Loin des élites politiques
Au petit matin du 6 avril 1984, il tombe sur un barrage formé par une escouade de militaires de la garde républicaine mutinés. Pensant que l’on reconnaîtra sans peine sa voiture, il ne s’arrête pas. Mais les hommes en armes lui tirent dessus. Il sera ainsi l’une des premières victimes civiles de la sanglante tentative de coup d’État visant à chasser le président Paul Biya, arrivé au pouvoir à peine deux ans plus tôt.
Mais sa famille garde cette défiance de la politique en héritage. Lorsque le pouvoir offre à l’un de ses fils, Jean Gaston, le fauteuil de délégué du gouvernement de Yaoundé (maire nommé), un siège très convoité par les grandes familles de la capitale, cet ancien directeur général du Mont Fébé, le fleuron de l’hôtellerie camerounaise, décline.
Et aujourd’hui encore, les Noah perpétuent une certaine défiance vis-à-vis du conformisme bourgeois de l’élite politico-administrative de Yaoundé. Bien qu’il ait publiquement soutenu la gauche française, s’affichant aux côtés de Ségolène Royal en 2007 puis de François Hollande en 2012, Yannick n’a ainsi jamais pris position sur des questions de politique intérieure camerounaise.
Le gagnant du grand Chelem
Le clan va en revanche très tôt s’aventurer sur le terrain du sport. C’est d’abord Zacharie, fils de Simon Noah Bikié, qui lance le mouvement. Scolarisé au lycée Marcel-Roby, à Saint-Germain-en-Laye, le jeune homme se passionne pour le football et passe professionnel. En 1961, un an après la naissance de Yannick, il remporte la Coupe de France avec Sedan.
Puis il est sélectionné pour évoluer au sein des Lions indomptables. La famille se transforme en fan-club, et « Papa Tara » prend les aventures footballistiques de son fils très à cœur. Au point que, lorsque le jeune joueur est blessé, taclé par un adversaire lors d’un match contre le Nigeria à Yaoundé, il menace de le venger à coups de carabine.

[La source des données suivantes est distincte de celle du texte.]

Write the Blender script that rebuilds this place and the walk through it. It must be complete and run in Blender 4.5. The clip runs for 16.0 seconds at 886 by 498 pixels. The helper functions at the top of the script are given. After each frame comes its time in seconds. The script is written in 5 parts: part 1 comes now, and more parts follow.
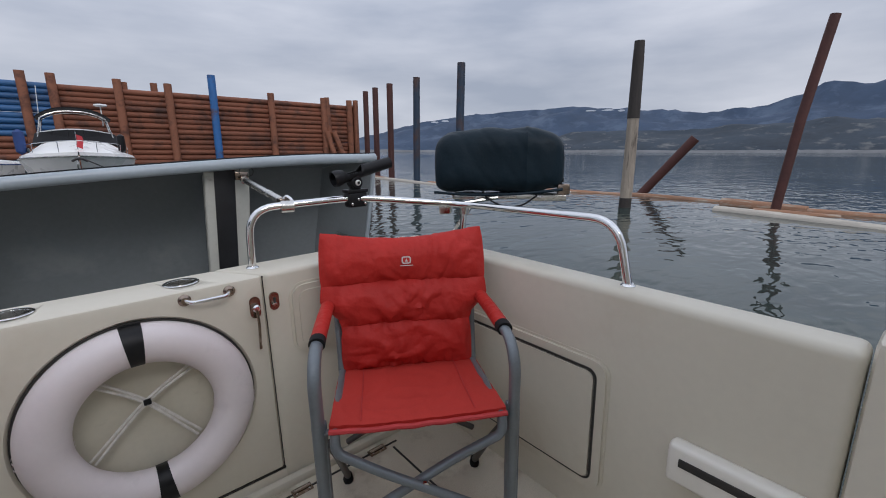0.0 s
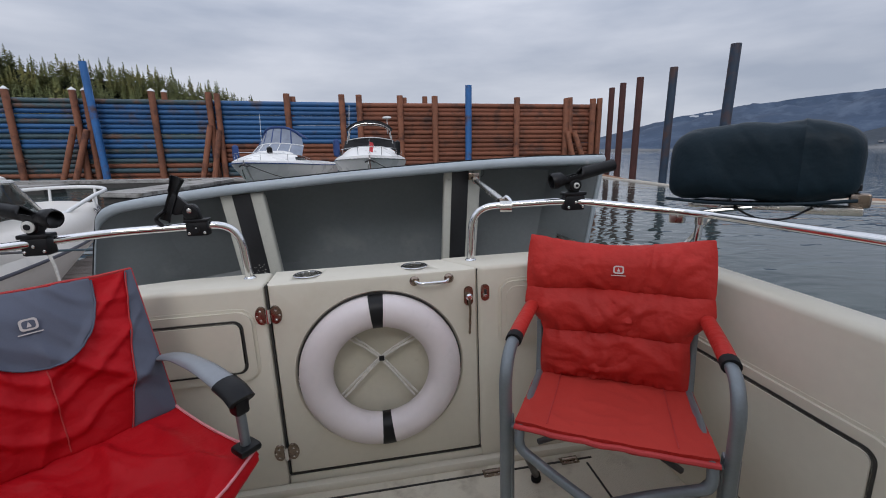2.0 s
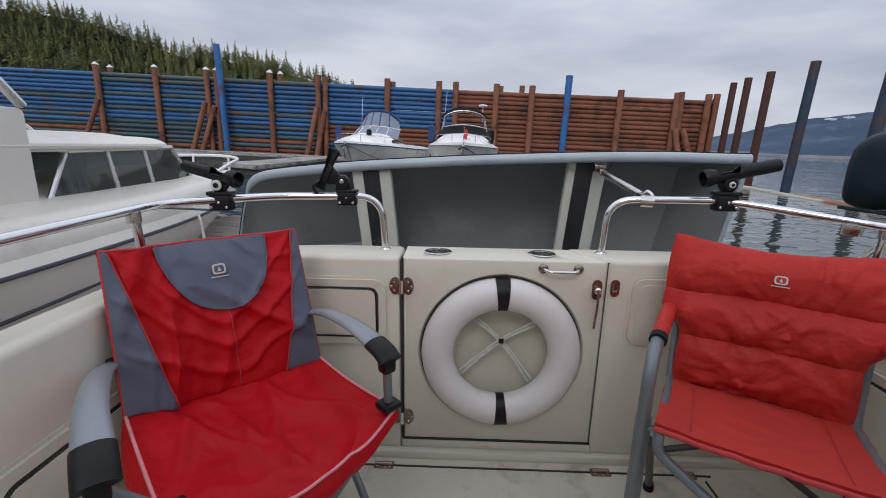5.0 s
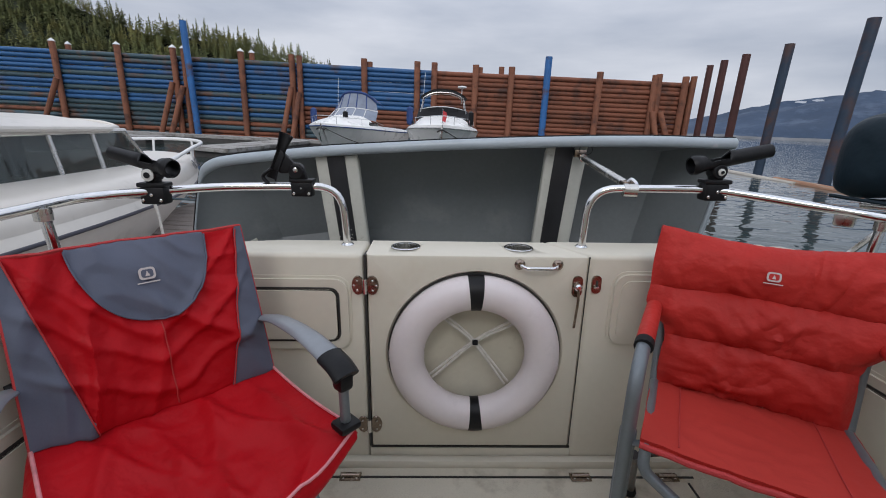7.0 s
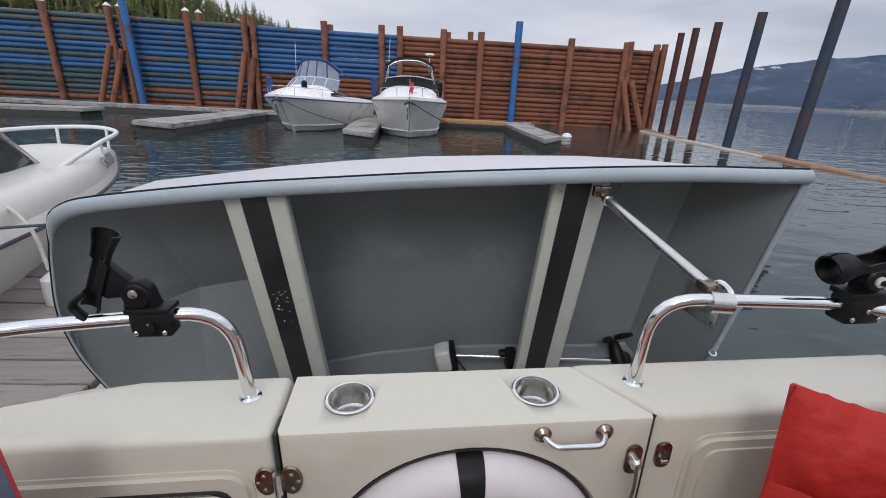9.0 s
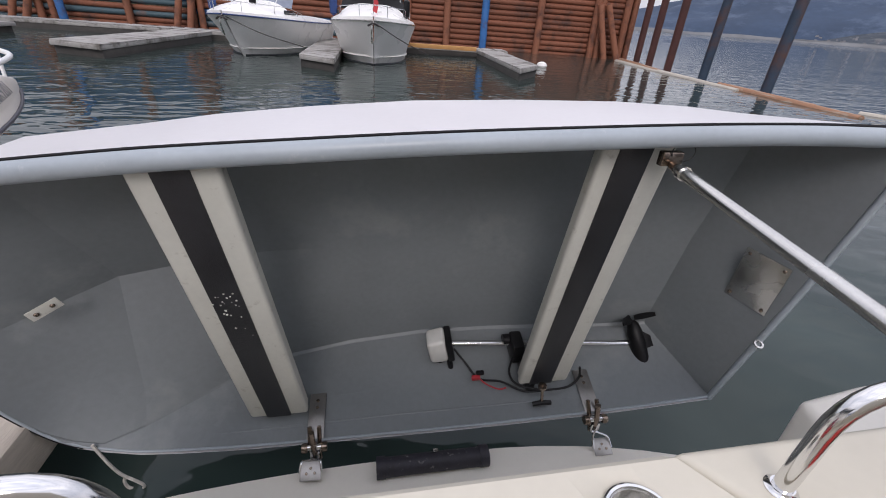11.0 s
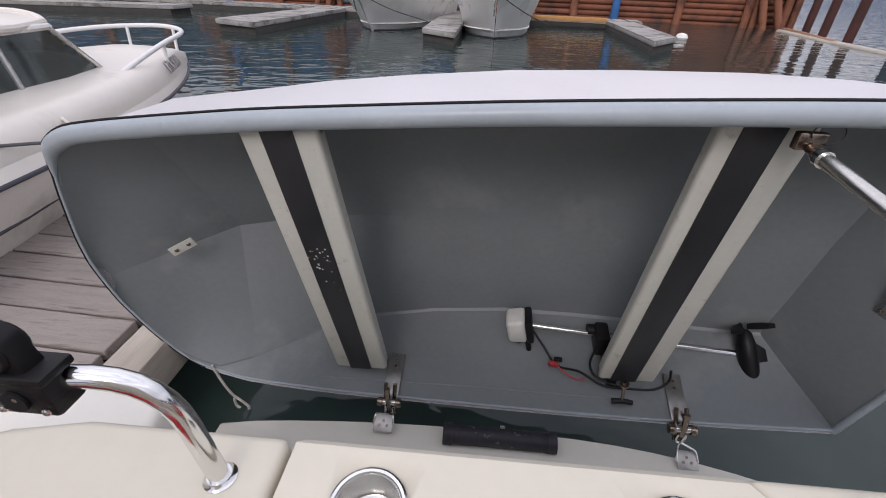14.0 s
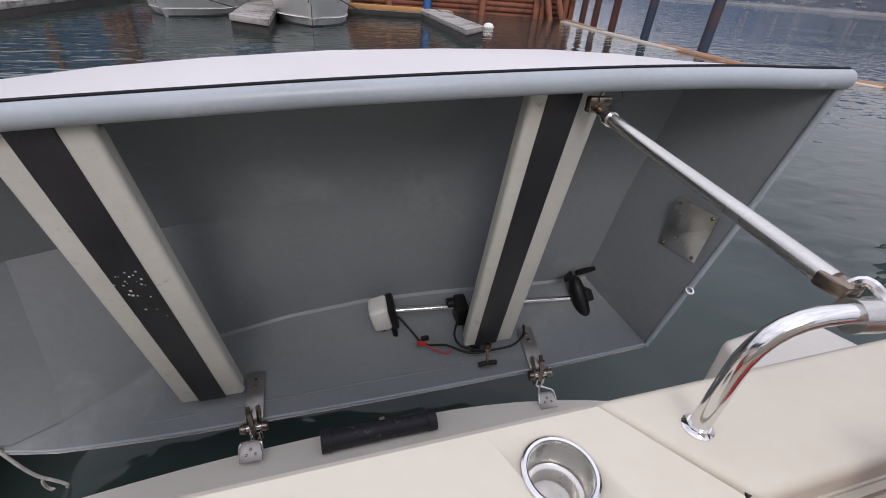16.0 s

En digne fils de son père, Yannick se hisse rapidement vers le haut niveau. Mais il préfère la terre battue aux pelouses des stades. En 1971, à l’âge de 11 ans, il est repéré par l’ancien joueur de tennis américain Arthur Ashe, de passage à Yaoundé. Ses parents l’envoient alors à Nice, en France, poursuivre un cursus combinant études et raquette. À 23 ans, en 1983, il remporte le tournoi de Roland-Garros. C’est la première victoire d’un tennisman noir dans l’histoire du Grand Chelem. Et d’un Français depuis 1946.
Il est d’ailleurs encore à ce jour le seul joueur issu de l’Hexagone à avoir remporté un tournoi du Grand Chelem de l’ère Open en simple messieurs. Devenu ensuite capitaine de l’équipe de France de Coupe Davis, il enchaîne avec deux victoires en 1991 et 1996. Une performance réitérée avec l’équipe de France de Fed Cup en 1997. Parallèlement, il se lance dans la chanson, avec le tube Saga Africa. Une deuxième carrière qui sera couronnée de succès, avec pas moins de 11 albums à son actif.
L’affaire des primes
Chaque épisode de la saga Noah semble ainsi être destiné à susciter la ferveur populaire. Et même dans la tourmente, le clan reste soudé. En 2006, Zacharie monte au créneau lorsqu’éclate l’affaire des primes supposément empochées par son fils au ministère des Sports, en tant que préparateur psychologique des Lions indomptables.
Ayant appris que l’État avait « octroyé » 17 millions de F?CFA (près de 26?000 euros) à Yannick à l’insu de ce dernier, le père pressent un coup tordu visant à entacher l’honneur de son fils. Même si le ministre des Sports, Philippe Mbarga Mboa, est un cousin, Noah père lui vole dans les plumes.
Par la suite, il se précipite à la radio pour stopper la polémique en annonçant sous la forme d’un démenti catégorique que son fils n’avait accepté le poste auprès des Lions qu’à la condition de payer lui-même ses frais. Bénévolement. Le scandale aboutit au limogeage dudit ministre. L’affaire a visiblement laissé des traces puisque, redevenu entre-temps ministre sans portefeuille à la présidence, ledit cousin a boudé les obsèques de Zacharie…
Mais rien ne semble vraiment pouvoir ébranler l’unité de ce clan fier de son métissage, qui a bâti son succès à la force du poignet. « Comptez d’abord sur vous-mêmes et soyez la force du groupe », tel était le credo de « Tonton Zac ».